AlexeyAB commented 6 years ago

@kmsravindra Thanks!

kmsravindra commented 6 years ago

@AlexeyAB, Thanks...Here is my notes to your comments -

To implement LRM - should we just calculate summary loss (of x,y,w,h,objectnes and each classes) for each anchor in the final feature map (for Yolo v2 416x416 - will be 13x13x5=845 values), then sort these 845 values, and set zero for each after K-th value? (where is K=64 or 128 or 256)

Yes. This was my understanding too. But first we need to group these 845 values into different classes that the predictions represent and then sort by loss value within each class followed by zero setting for each group after the K-th value ( That is what I understood from the following sentence in the paper - "Reorganize and group output elements in the final feature map according to which predictions that they represent") . This K value is the first hyper-parameter.

Also, should we use NMS during training, and how should we use it?

The paper didn't talk about the exact NMS approach but it was hinted several places later. I too didn't understand and it was not very clear if the new NMS approach mentioned in this paper - if this is in addition to OR in-lieu of the existing NMS approach already being used by YOLO... So, as per my understanding,

  1. this new NMS is applied in addition to the existing NMS
  2. Done to get the highest loss box and not to get the highest confidence score - that too only during the training phase after the prediction ranking so as to suppress multiple boxes of the same class from the same region - Only the highest loss valued box is selected from these and remaining are suppressed for hard training ( If my understanding is correct, then this new NMS is doing the opposite of the usual NMS that is typically done to select the high confidence class). The reasoning for my thinking is - (ref from paper - "non-maximum suppression(NMS) [2] is used after all predictions being ranked, as co-located predictions with high Intersection-over-Union(IoU) serve similar functions during backpropagation and selecting them as hard examples for multiple times is meaningless."). Does that make sense?

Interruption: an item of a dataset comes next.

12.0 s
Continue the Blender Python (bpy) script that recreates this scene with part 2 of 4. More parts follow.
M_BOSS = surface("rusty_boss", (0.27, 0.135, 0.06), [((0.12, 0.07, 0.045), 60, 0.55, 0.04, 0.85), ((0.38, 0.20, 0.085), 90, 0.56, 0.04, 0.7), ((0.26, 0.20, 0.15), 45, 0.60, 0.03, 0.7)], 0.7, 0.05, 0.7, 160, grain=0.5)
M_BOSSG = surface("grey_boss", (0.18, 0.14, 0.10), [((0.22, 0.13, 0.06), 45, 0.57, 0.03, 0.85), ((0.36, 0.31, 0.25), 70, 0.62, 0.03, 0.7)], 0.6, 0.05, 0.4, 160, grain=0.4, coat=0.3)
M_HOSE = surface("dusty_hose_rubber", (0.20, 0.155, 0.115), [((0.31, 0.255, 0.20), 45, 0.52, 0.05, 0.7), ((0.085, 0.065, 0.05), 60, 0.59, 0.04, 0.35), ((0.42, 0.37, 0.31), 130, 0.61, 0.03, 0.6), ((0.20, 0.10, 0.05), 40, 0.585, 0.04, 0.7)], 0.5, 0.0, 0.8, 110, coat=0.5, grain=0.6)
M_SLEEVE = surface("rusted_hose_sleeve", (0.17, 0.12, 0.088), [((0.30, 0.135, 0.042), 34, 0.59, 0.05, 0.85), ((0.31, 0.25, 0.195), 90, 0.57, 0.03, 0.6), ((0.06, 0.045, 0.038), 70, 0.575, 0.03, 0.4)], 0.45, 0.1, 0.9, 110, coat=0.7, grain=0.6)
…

Another useful reference on NMS from the paper - "The first hyperparameter is the number of hard examples. This hyperparameter represents the number of predictions remained for backpropagation. The other hyperparameter is the NMS threshold, which is the limitation we put on the final predictions. The NMS method is used to remove some redundant informations. More specifically, when the IoU(Intersection-over-Union) of two predictions belonging to same classes is equal or lager than the threshold, only the one with higher loss values should be remained. When use smaller NMS threshold, stricter limitation is introduced and more redundant informations are removed."

Apart from these two references, I didn't find much information on the exact NMS approach.

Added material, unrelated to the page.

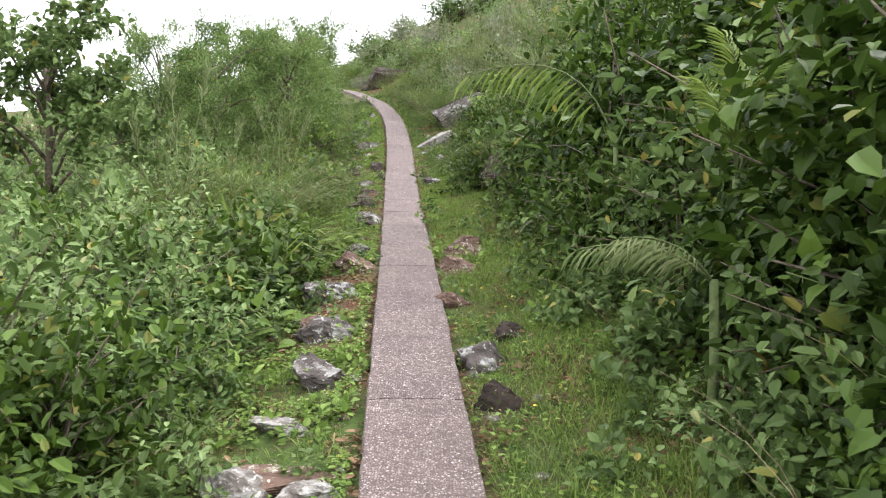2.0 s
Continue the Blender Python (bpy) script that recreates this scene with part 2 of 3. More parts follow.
# ---- the lie of the land ----
# The path climbs a hillside: bank up to its right, falling away to its left. Distances along y; the path's middle and height.
MID_Y = [-40, -6, 0, 3.1, 4.1, 6.2, 9.85, 13.1, 16.3, 18.4, 20.6, 22.4, 25.2, 27.65, 29.4, 31, 34, 35.4, 38, 44, 400]
MID_X = [1.0, 0.3, 0.12, 0.05, 0.01, -0.13, -0.33, -0.525, -0.72, -0.84, -1.0, -1.14, -1.43, -1.78, -2.1, -2.55, -3.4, -3.9, -5.2, -8.5, -8.5]
TOP_Y = [-40, -6, 0, 3.1, 4.68, 9.9, 14.1, 15.7, 20.5, 25, 33, 38, 45, 60, 400]
TOP_Z = [-4, -0.75, -0.2, 0.18, 0.447, 1.315, 2.0, 2.34, 3.5, 4.56, 6.4, 7.45, 8.4, 9.5, 14]
SIDE_D = [-60, -14, -4, -1.2, -0.6, -0.3, 0.3, 0.6, 1.2, 2.5, 9, 30, 60]
SIDE_Z = [-12, -1.6, -0.4, -0.2, -0.12, -0.08, -0.07, -0.04, 0.1, 0.75, 4.2, 9, 12]
WIDTH = 0.5


def smooth(y, ys, zs):
    """Piecewise line, rounded at the knots."""
    return sum(float(np.interp(y + s, ys, zs)) for s in (-0.6, -0.3, 0.0, 0.3, 0.6)) / 5


def mid(y):
    return smooth(y, MID_Y, MID_X)


def top(y):
    return smooth(y, TOP_Y, TOP_Z)


def ground(x, y):
    d = x - mid(y)
    z = top(y) + float(np.interp(d, SIDE_D, SIDE_Z))
    calm = min(1.0, max(0.0, (abs(d) - 0.3) / 1.5))
    return z + (0.03 + 0.12 * calm) * (noise.noise((x * 0.9, y * 0.9, 3.0))) * (0.4 + calm) + 0.015 * noise.noise((x * 5, y * 5, 9.0))


# ---- mesh helpers ----
rng = np.random.default_rng(7)


def mesh_of(name, verts, tris, mat, even=False):
    """A mesh from arrays of corners and triangles."""
    verts, tris = np.asarray(verts, dtype=np.float32), np.asarray(tris, dtype=np.int32)
    me = bpy.data.meshes.new(name)
    me.vertices.add(len(verts))
    me.vertices.foreach_set("co", verts.ravel())
    me.loops.add(tris.size)
    me.loops.foreach_set("vertex_index", tris.ravel())
    me.polygons.add(len(tris))
    me.polygons.foreach_set("loop_start", np.arange(0, tris.size, 3, dtype=np.int32))
    me.polygons.foreach_set("use_smooth", np.full(len(tris), even))
    me.materials.append(mat)
    me.update(calc_edges=True)
    me.validate()
    return me


def part(name, me, parent, label="", kind=""):
    ob = new(name, me)
    ob.parent = parent
    return tagged(ob, label, kind=kind)


def thing(name, label, category, group="", kind=""):
    return tagged(new(name), label, category, group, kind)


def joined(soups):
    """Several (corners, triangles) as one."""
    vs, ts, n = [], [], 0
    for v, t in soups:
        vs.append(v)
        ts.append(t + n)
        n += len(v)
    return np.concatenate(vs), np.concatenate(ts)


def unit(v):
    return v / np.maximum(np.linalg.norm(v, axis=-1, keepdims=True), 1e-9)


# Leaf outlines: along, across, up; and their triangles.
SCRAP = (np.array([(0, 0, 0), (0.25, 0.42, 0.1), (0.68, 0.4, 0.06), (1, 0, -0.1), (0.68, -0.4, 0.06), (0.25, -0.42, 0.1)]), np.array([(0, 3, 2), (0, 2, 1), (0, 5, 4), (0, 4, 3)]))
OVAL = (np.array([(0, 0, 0), (0.2, 0.36, 0.08), (0.45, 0.5, 0.1), (0.75, 0.33, 0.03), (1, 0, -0.14), (0.75, -0.33, 0.03), (0.45, -0.5, 0.1), (0.2, -0.36, 0.08), (0.5, 0, 0.0)]),
        np.array([(0, 8, 1), (1, 8, 2), (2, 8, 3), (3, 8, 4), (4, 8, 5), (5, 8, 6), (6, 8, 7), (7, 8, 0)]))
LANCE = (np.array([(0, 0, 0), (0.25, 0.42, 0.05), (0.6, 0.45, 0.04), (1, 0, -0.16), (0.6, -0.45, 0.04), (0.25, -0.42, 0.05), (0.5, 0, 0.0)]),
         np.array([(0, 6, 1), (1, 6, 2), (2, 6, 3), (3, 6, 4), (4, 6, 5), (5, 6, 0)]))
HEART = (np.array([(0, 0, 0), (-0.1, 0.3, 0.04), (0.25, 0.5, 0.1), (0.7, 0.25, 0.0), (1, 0, -0.2), (0.7, -0.25, 0.0), (0.25, -0.5, 0.1), (-0.1, -0.3, 0.04), (0.55, 0, -0.02)]),
         np.array([(0, 2, 1), (0, 8, 2), (2, 8, 3), (3, 8, 4), (4, 8, 5), (5, 8, 6), (6, 8, 0), (6, 0, 7)]))


def leaves(at, along, face, length, width, outline):
    """Leaves at many places at once."""
    shape, tris = outline
    a = unit(along)
    s = unit(np.cross(face, a))
    u = np.cross(a, s)
    n, k = len(at), len(shape)
    length, width = np.broadcast_to(length, n), np.broadcast_to(width, n)
    v = at[:, None, :] + a[:, None, :] * (shape[None, :, 0, None] * length[:, None, None]) + s[:, None, :] * (shape[None, :, 1, None] * width[:, None, None]) + u[:, None, :] * (shape[None, :, 2, None] * length[:, None, None])
    t = tris[None] + (np.arange(n) * k)[:, None, None]
    return v.reshape(-1, 3), t.reshape(-1, 3)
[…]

kmsravindra commented 6 years ago

@AlexeyAB, Any luck if this will be implemented soon?

AlexeyAB commented 6 years ago

@kmsravindra I think not soon. I do not see a way to do it quickly. There are several incomprehensibilities and uncertainties that will take a lot of time for trials and mistakes.

But I am now busy with other tasks.

kmsravindra commented 6 years ago

@AlexeyAB , Sure, thanks

BretGreat commented 5 years ago

@AlexeyAB I am very grateful for the work you have done. Now I want to add LRM to Yolo v3 for trademark detection. It's urgent for me. If you have any progress on the implementation of LRM, I wish you could help me. Thank you very much.

BretGreat commented 5 years ago

@kmsravindra I've read these comments of you and AlexeyAB. It's awesome. I'm also intested in the implementation of LRM, if you have any progress, I wish you could help me. Because I want to add LRM to Yolo v3 for trademark detection. Best wishes.